For a Robinhood account owner, the practical planning step is to document that crypto is held at Robinhood, not in a private wallet, and to review whether the relevant account has a beneficiary. For a beneficiary, the practical claim step is to ask Robinhood how crypto assets are handled before assuming they can be moved like ordinary securities.
What beneficiaries should prepare
If you are named on a Robinhood account after someone's death, gather:
- The account owner's full legal name
- The account owner's date of death
- A certified death certificate if available
- Your government-issued ID
- Your current contact information
- Any estate documents Robinhood asks for
- The account type if you know it
- A list of questions about taxes, transfer choices, and liquidation choices
Keep notes from every conversation. Write down dates, case numbers, and the names or departments you interact with.
Planning checklist for account owners
If you use Robinhood, review your beneficiary plan before your family needs it.
Check whether each account has the correct beneficiary. Tell beneficiaries that they are named, because Robinhood says it does not contact a beneficiary except in the event of a transfer on death. Keep your estate documents consistent with the account-level designations. Review your plan after marriage, divorce, birth, death, relocation, or a major account change.
If you live in a community property state or have a spouse, review Robinhood's spouse-consent notes and ask an estate attorney what applies to you. If you hold crypto, decide whether custodial crypto at Robinhood still fits your inheritance plan.
Conclusion
A Robinhood beneficiary after death is manageable when the account owner planned account by account and the beneficiary uses the official claim process.

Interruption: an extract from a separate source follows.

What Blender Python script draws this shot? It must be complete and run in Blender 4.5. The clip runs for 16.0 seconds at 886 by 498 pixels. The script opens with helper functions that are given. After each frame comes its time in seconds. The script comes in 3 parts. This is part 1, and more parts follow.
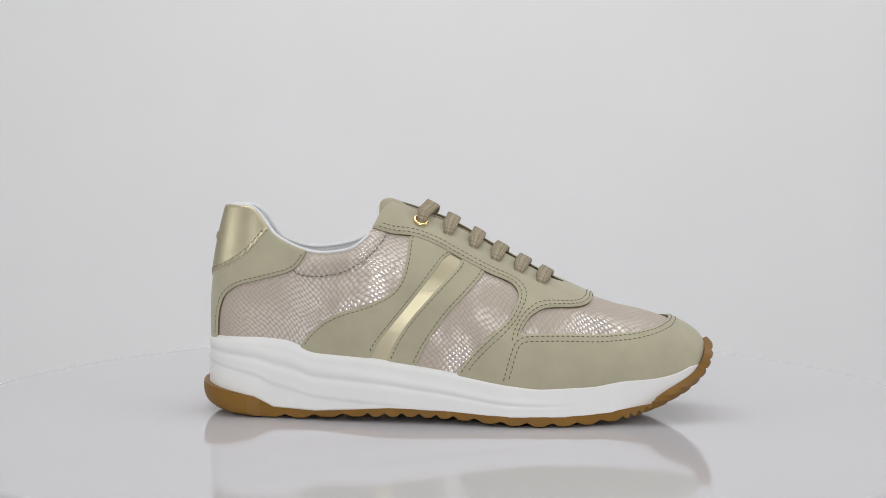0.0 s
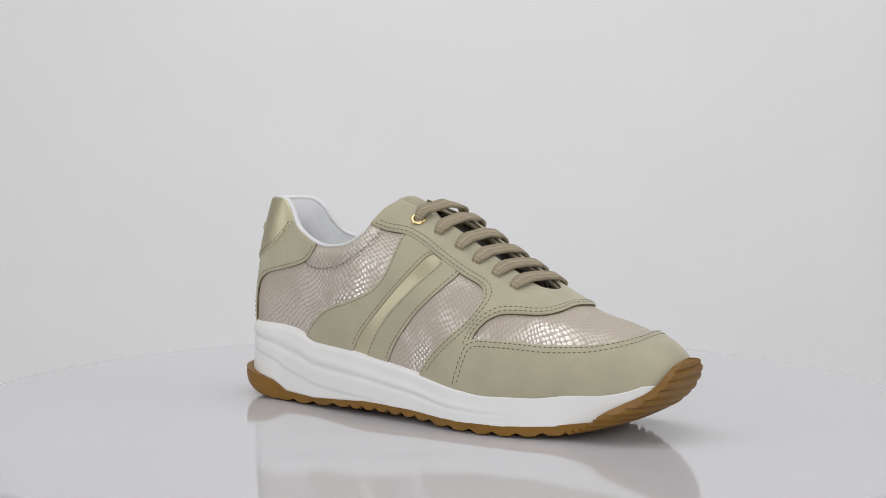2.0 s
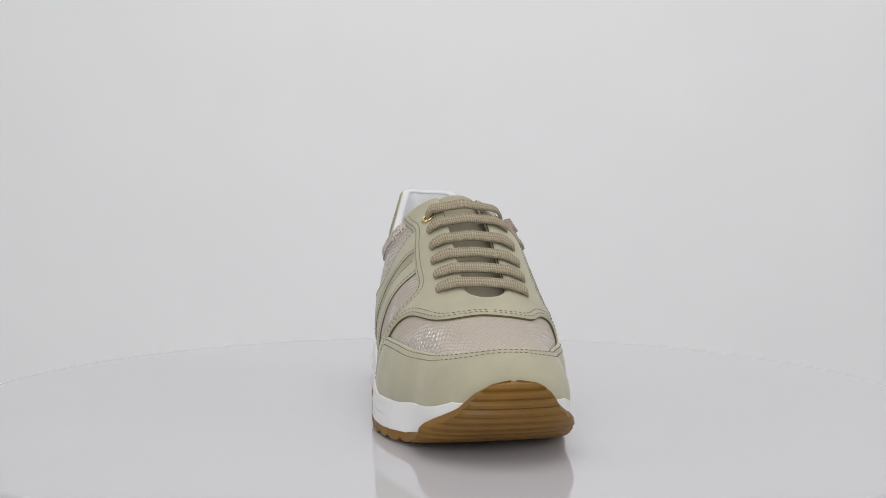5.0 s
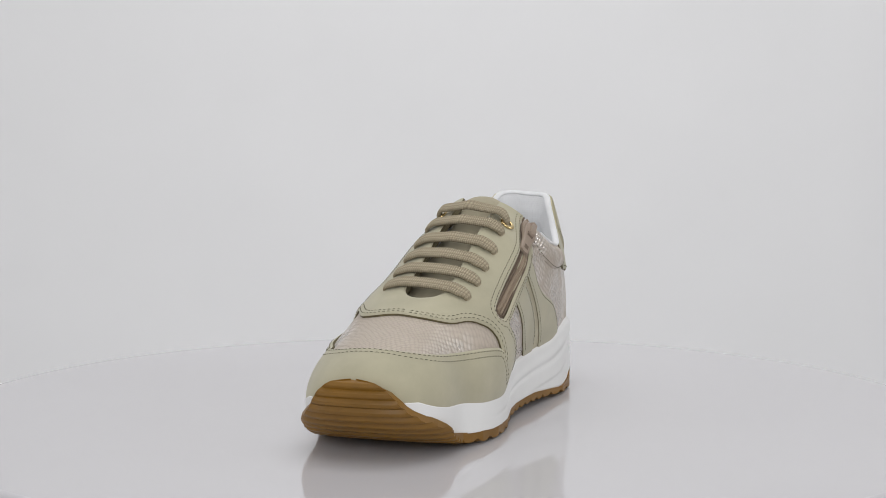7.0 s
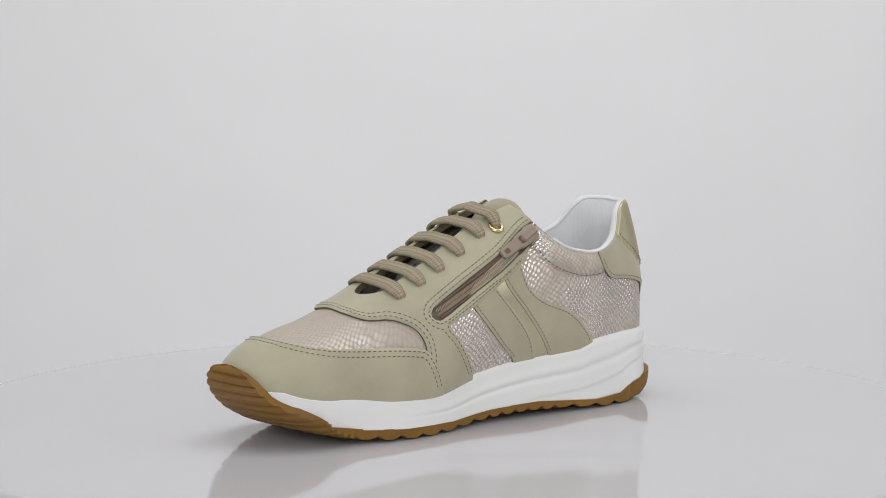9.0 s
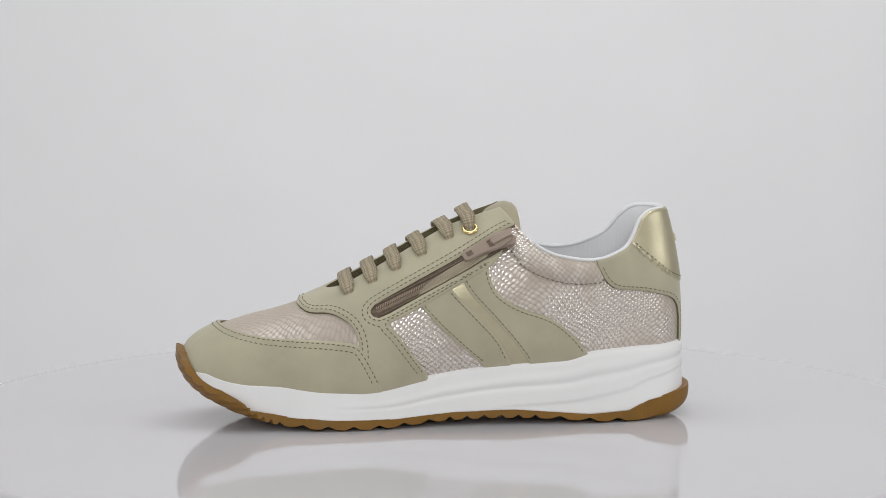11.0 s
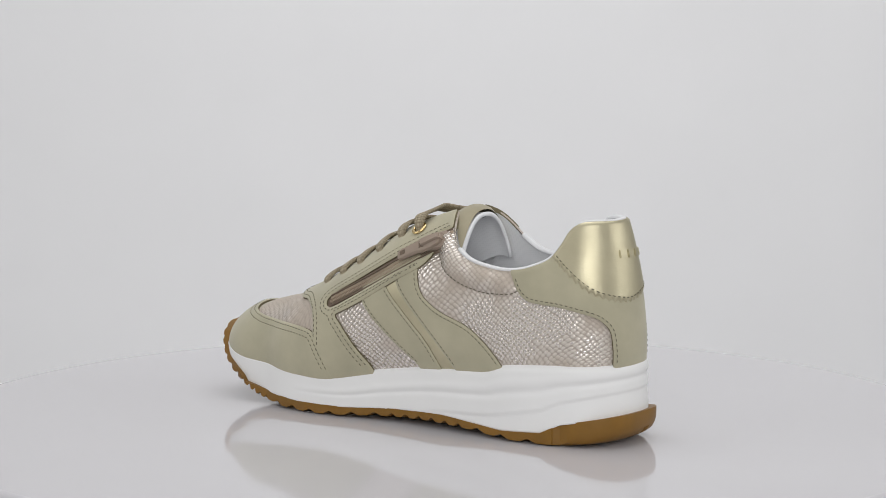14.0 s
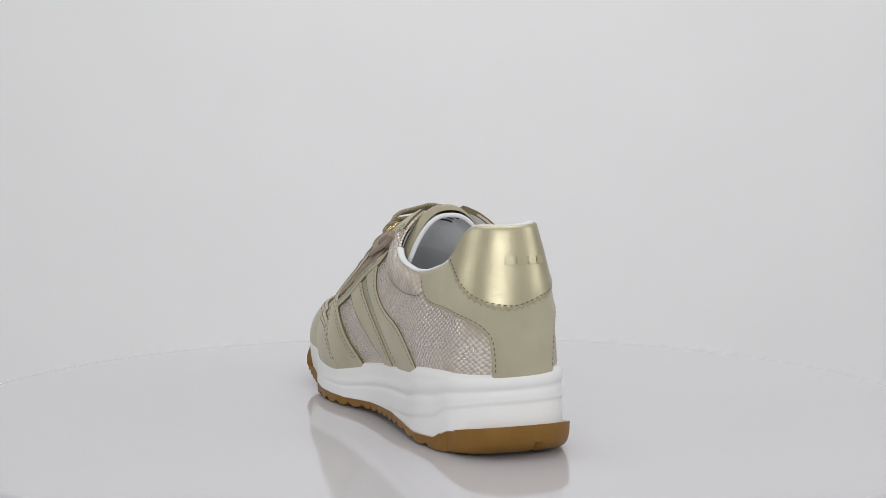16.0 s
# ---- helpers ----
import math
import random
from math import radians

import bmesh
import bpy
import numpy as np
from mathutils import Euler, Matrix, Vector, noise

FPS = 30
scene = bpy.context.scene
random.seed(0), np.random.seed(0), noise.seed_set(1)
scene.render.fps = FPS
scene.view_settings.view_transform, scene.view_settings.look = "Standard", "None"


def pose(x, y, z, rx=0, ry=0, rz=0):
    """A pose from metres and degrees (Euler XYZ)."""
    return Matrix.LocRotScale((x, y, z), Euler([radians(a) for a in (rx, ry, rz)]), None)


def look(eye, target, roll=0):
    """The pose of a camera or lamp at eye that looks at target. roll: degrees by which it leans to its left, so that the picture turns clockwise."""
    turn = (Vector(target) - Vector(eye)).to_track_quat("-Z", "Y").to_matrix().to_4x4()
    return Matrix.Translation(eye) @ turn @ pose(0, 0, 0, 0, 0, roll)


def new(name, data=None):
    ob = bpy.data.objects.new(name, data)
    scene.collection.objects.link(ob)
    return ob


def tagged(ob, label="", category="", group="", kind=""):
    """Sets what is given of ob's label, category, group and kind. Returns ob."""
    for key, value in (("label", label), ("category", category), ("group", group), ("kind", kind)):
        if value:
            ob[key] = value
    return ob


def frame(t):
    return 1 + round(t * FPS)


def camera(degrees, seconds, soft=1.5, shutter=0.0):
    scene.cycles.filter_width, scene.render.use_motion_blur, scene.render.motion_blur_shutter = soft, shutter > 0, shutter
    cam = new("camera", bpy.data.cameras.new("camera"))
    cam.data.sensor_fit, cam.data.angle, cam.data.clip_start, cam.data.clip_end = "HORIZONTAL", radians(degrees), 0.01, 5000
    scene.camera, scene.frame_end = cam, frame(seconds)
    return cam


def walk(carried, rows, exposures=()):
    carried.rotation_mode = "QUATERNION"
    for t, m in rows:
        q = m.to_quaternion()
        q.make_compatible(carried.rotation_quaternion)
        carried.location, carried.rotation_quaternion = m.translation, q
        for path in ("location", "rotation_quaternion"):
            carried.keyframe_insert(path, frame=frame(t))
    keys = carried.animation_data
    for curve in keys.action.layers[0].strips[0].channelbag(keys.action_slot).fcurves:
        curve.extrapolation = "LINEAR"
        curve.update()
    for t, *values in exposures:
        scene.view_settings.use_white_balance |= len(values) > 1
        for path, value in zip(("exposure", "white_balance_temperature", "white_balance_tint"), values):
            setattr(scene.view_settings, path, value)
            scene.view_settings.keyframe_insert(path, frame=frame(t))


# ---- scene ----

The important distinctions are TOD investing accounts, IRA beneficiary rules, joint survivorship, custodial accounts, and crypto custody. Name beneficiaries where appropriate, keep them current, and make sure trusted people know Robinhood exists in your financial inventory. After death, beneficiaries and representatives should work through Robinhood support rather than trying to operate the deceased person's account directly.